Zum 2. Durchgang wechselten beide Trainer jeweils dreifach. Während Berlins Fischer mit Cedric Teuchert einen Olympia-Teilnehmer und den Bundesliga-Erfahrenen Anthony Ujah brachte, wechselte Unger Abdulmalik Abdul, Hady El Saleh und Silas Steinwedel ein. Insbesondere Stürmer Abdul beschäftigte in der ersten Viertelstunde nach Wiederanpfiff die Union-Abwehr das ein ums andere Mal. Plötzlich sprangen auch Chancen für die Hildesheimer heraus. Yannik Schulze erzielte ein Abseitstor und Drawz scheiterte aus fünf Metern mit einer Großchance an Rönnow. „Vorne muss man dann so clever sein die eine oder zwei tausendprozentige Chancen zu nutzen. Dann geht man hier vielleicht in Führung. Ob das verdient ist, das sei mal dahingestellt“, sagte Unger im Anschluss. Dann waren es wieder die Berliner, die das Tempo anzogen. Teuchert scheiterte am Pfosten, zudem gingen weitere Paraden auf das Konto von Brandt.
Es dauerte dennoch bis zur 79. Minute, ehe Teuchert das erste Tor des Tages gelang. Nach einem feinen Chipball ließ er den Eingewechselten Dominik Franke stehen und spielte auch Brandt aus und traf zum 1:0. Kurz darauf verließ Keeper Brandt unter großem Applaus der etwas mehr als 800 Zuschauern das Feld. Die Berliner honorierten die starke Leistung des Hildesheimer Keepers sogar mit Sprechchören seines Namens und dem Zusatz ‚Fußballgott‘, was sonst nur den eigenen Spielern zukommt. „Da geht jedem Fußballer das Herz auf, gerade für mich als jungen Spieler. Da hätte sicher die ein oder andere Träne auch fließen können“, strahlte Brandt nach Abpfiff.
Sein Nachfolger Pascal Geerts musste in den letzten Minuten noch dreimal hinter sich greifen. Pawel Wszolek erzielte per Flachschuss von rechts das 2:0 (83.), Paul Jackel traf per Kopf nach Ecke zum 3:0 (86.). Den Schlusspunkt setzte Suleiman Abdullahi, der zum 4:0 traf.

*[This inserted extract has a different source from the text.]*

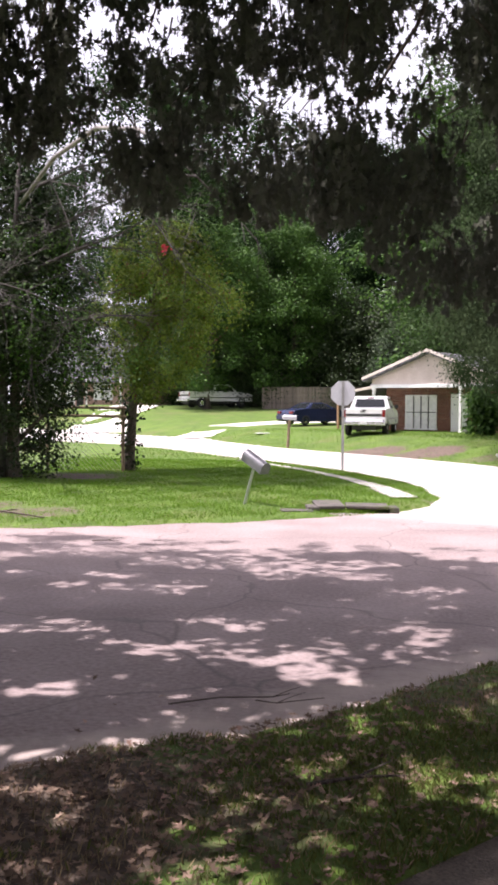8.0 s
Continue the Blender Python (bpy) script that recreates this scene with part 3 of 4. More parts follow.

„Wir haben viel Lehrgeld bezahlt, aber wir können auch viel mitnehmen.“

„Das wir hier 4:0 verlieren, das kann ich grundsätzlich schon einordnen“, sagte VfV 06-Coach Unger und hatte auch Lob für seine Mannschaft übrig, „Wenn man als Team zusammen agiert und am Limit spielt, dann können wir auch gegen gute Mannschaften lange die Null halten.“
Keeper Brandt zeigte sich mit dem Auftritt zufrieden und nahm das 1:0-Gegentor sogar auf seine Kappe: „Für mich persönlich auch ein großes Erlebnis, auch weil ich finde, dass ich ein gutes Spiel gemacht habe. Am Ende ärgere ich mich über das Gegentor, das geht auf meine Kappe.“
Unter dem Strich stand ein sehr guter Test für die Hildesheimer zu Buche. Das sah auch Jane Zlatkov so: „Es war eine coole Erfahrung. Es ist einfach ein Highlight bei einem Bundesligisten zu spielen. Wir haben viel Lehrgeld bezahlt, aber wir können auch viel mitnehmen.“ Da stimmte auch Kapitän Franke zu: „Durch die Wechselei kommt da viel Unruhe rein, das spielt einem Gegner wie Union dann ja auch in die Karten. Wir haben 80 Minuten sehr gut gespielt und auch gut verteidigt. Dazu hatten wir auch die ein oder andere Chance wo wir mit ein bisschen mehr Glück vielleicht auch ein Tor machen. Es gibt sicherlich viele Dinge, die wir aus solchen Spielen lernen können. Die werden wir jetzt aufarbeiten und uns auf Lüneburg vorbereiten.“

Nun geht es also in die letzte Trainingswoche vor dem ersten Pflichtspiel der neuen Saison für den VfV 06. Nach dem Testspiel in Berlin können die Unger-Jungs diese aber definitiv mit einem guten Gefühl angehen.